Task objective: Exactly the lines from the one containing "for t, m in" through the end of the data below are to be reproduced, and nothing besides them.

Source data:
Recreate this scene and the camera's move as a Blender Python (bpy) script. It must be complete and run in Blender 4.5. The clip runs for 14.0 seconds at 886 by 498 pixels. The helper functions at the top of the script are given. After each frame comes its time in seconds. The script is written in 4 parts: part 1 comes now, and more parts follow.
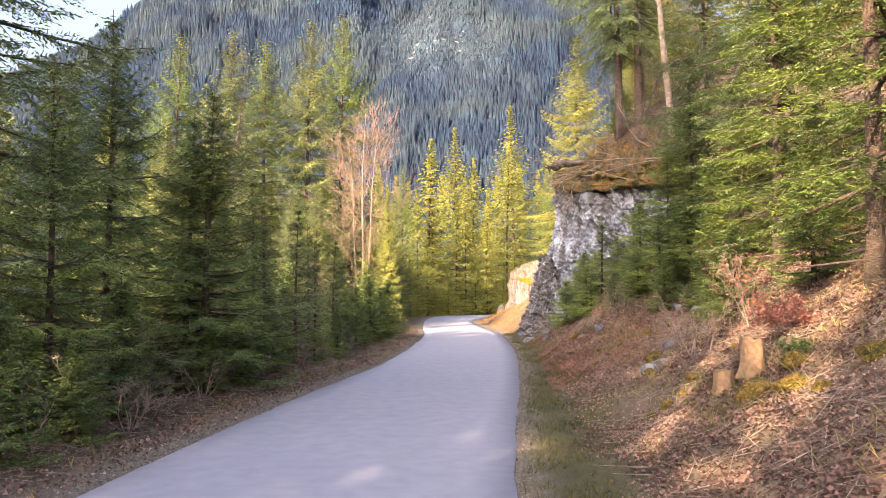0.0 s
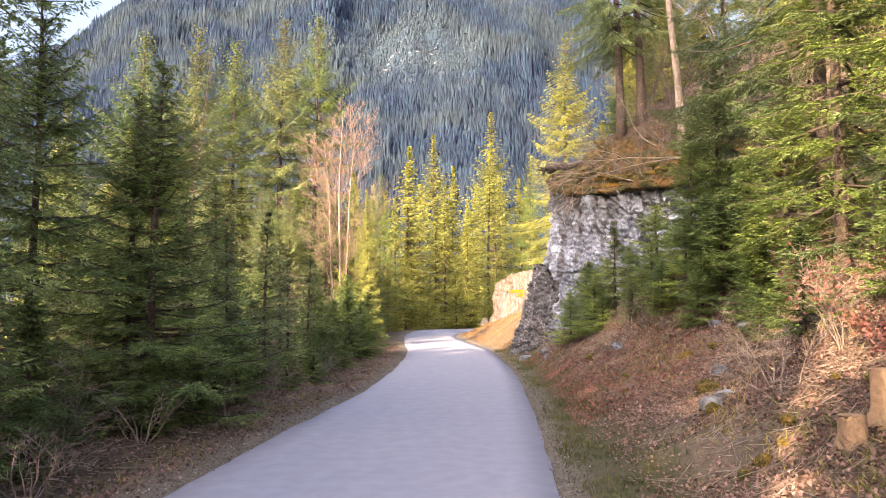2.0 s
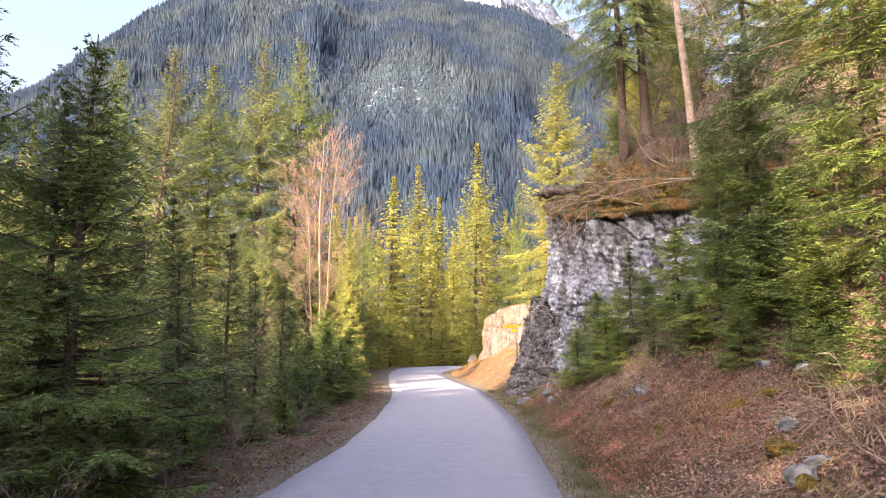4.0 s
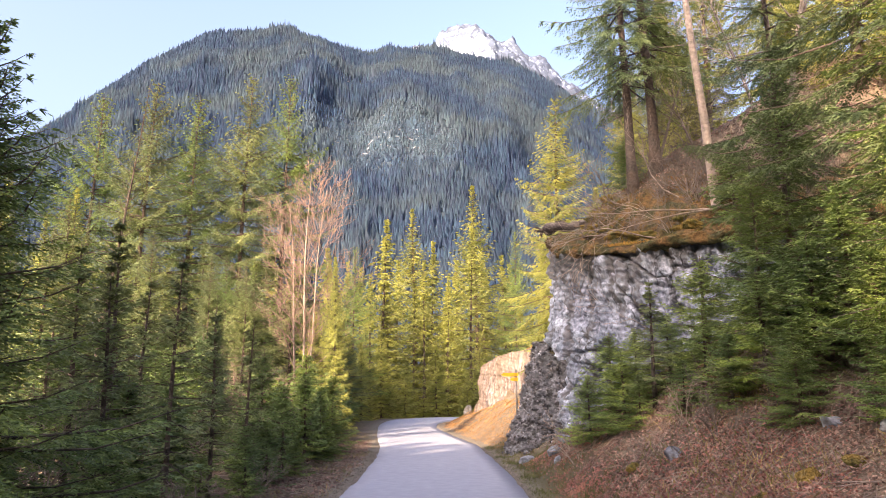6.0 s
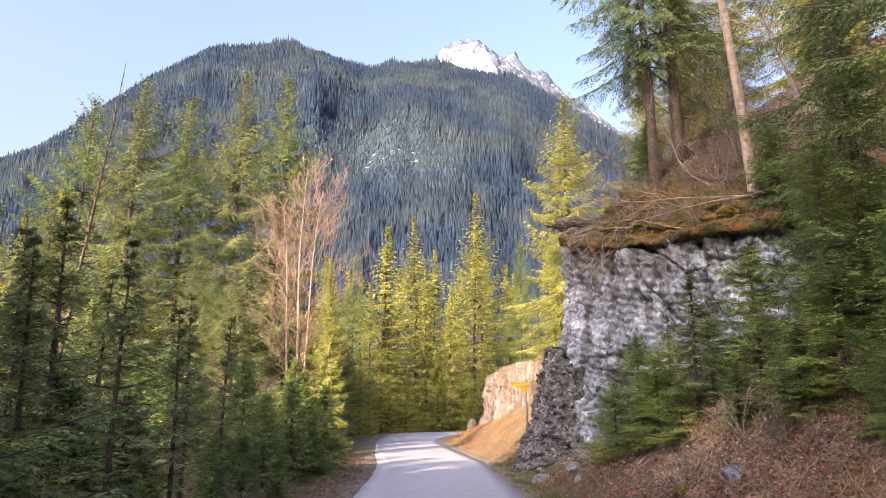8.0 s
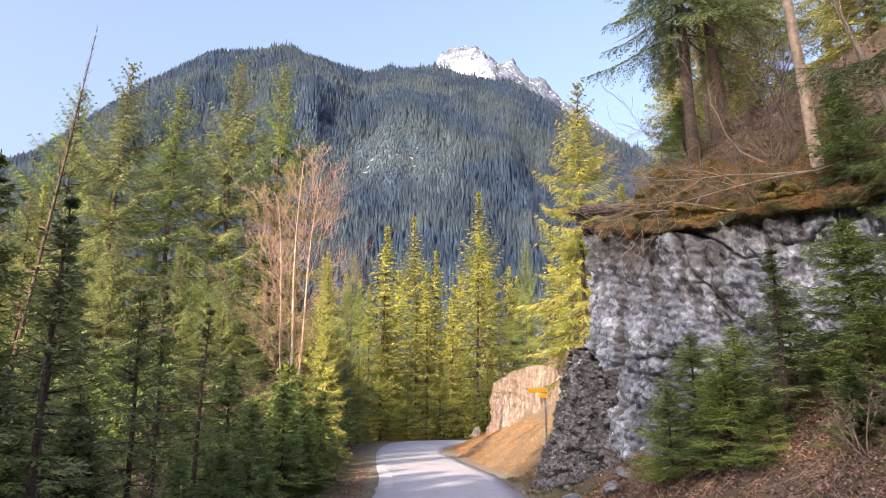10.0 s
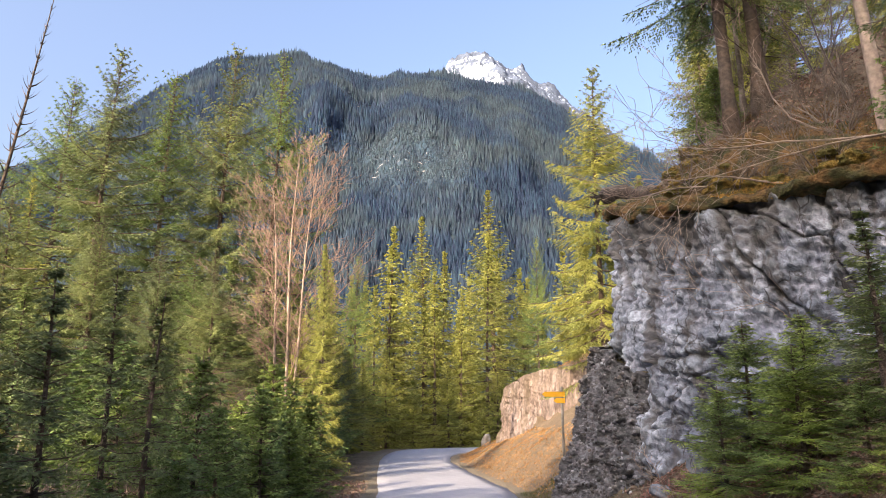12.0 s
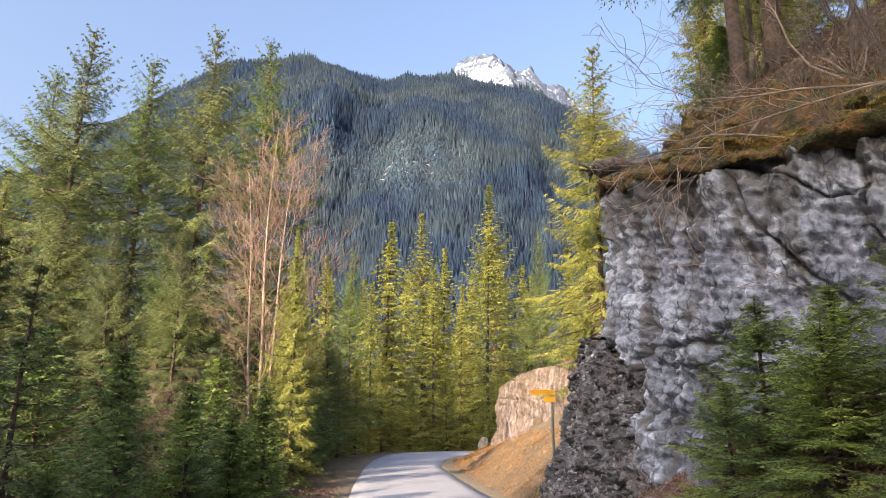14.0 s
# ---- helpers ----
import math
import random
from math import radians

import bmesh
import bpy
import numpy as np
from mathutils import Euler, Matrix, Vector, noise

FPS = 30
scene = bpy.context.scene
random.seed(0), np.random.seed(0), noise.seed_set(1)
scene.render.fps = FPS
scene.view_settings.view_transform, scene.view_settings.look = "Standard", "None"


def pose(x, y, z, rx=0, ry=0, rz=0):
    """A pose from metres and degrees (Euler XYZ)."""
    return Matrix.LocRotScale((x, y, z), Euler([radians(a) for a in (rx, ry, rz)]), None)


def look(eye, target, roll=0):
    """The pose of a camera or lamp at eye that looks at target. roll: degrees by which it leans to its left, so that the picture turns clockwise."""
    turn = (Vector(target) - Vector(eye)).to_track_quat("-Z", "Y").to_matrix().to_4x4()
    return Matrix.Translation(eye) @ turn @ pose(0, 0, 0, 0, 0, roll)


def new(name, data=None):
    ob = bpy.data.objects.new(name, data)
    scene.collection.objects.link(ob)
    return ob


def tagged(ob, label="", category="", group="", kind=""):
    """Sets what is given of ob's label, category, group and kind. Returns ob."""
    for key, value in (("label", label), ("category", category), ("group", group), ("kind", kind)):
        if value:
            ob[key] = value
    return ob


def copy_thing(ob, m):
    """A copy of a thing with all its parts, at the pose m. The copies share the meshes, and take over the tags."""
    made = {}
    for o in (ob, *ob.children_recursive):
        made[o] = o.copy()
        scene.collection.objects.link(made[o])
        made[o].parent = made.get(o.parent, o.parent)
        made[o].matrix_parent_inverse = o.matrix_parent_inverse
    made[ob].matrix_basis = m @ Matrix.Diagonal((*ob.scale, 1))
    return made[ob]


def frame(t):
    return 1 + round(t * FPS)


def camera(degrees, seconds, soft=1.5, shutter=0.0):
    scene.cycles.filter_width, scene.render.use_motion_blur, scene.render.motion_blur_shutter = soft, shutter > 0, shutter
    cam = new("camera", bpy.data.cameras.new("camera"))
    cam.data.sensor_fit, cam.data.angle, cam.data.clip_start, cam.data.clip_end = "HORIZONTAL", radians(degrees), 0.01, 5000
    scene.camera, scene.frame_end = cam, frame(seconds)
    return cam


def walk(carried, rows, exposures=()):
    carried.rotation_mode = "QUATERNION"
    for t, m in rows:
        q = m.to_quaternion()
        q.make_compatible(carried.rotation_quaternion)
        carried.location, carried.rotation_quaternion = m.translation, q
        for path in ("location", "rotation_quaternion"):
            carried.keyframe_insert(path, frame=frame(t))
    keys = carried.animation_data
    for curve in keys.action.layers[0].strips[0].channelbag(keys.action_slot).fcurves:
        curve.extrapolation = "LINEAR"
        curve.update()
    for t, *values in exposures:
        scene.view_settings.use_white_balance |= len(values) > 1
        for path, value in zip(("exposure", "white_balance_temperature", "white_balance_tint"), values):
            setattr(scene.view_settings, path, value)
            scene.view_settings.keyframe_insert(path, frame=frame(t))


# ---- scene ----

Solution for this problem:
    for t, m in rows:
        q = m.to_quaternion()
        q.make_compatible(carried.rotation_quaternion)
        carried.location, carried.rotation_quaternion = m.translation, q
        for path in ("location", "rotation_quaternion"):
            carried.keyframe_insert(path, frame=frame(t))
    keys = carried.animation_data
    for curve in keys.action.layers[0].strips[0].channelbag(keys.action_slot).fcurves:
        curve.extrapolation = "LINEAR"
        curve.update()
    for t, *values in exposures:
        scene.view_settings.use_white_balance |= len(values) > 1
        for path, value in zip(("exposure", "white_balance_temperature", "white_balance_tint"), values):
            setattr(scene.view_settings, path, value)
            scene.view_settings.keyframe_insert(path, frame=frame(t))


# ---- scene ----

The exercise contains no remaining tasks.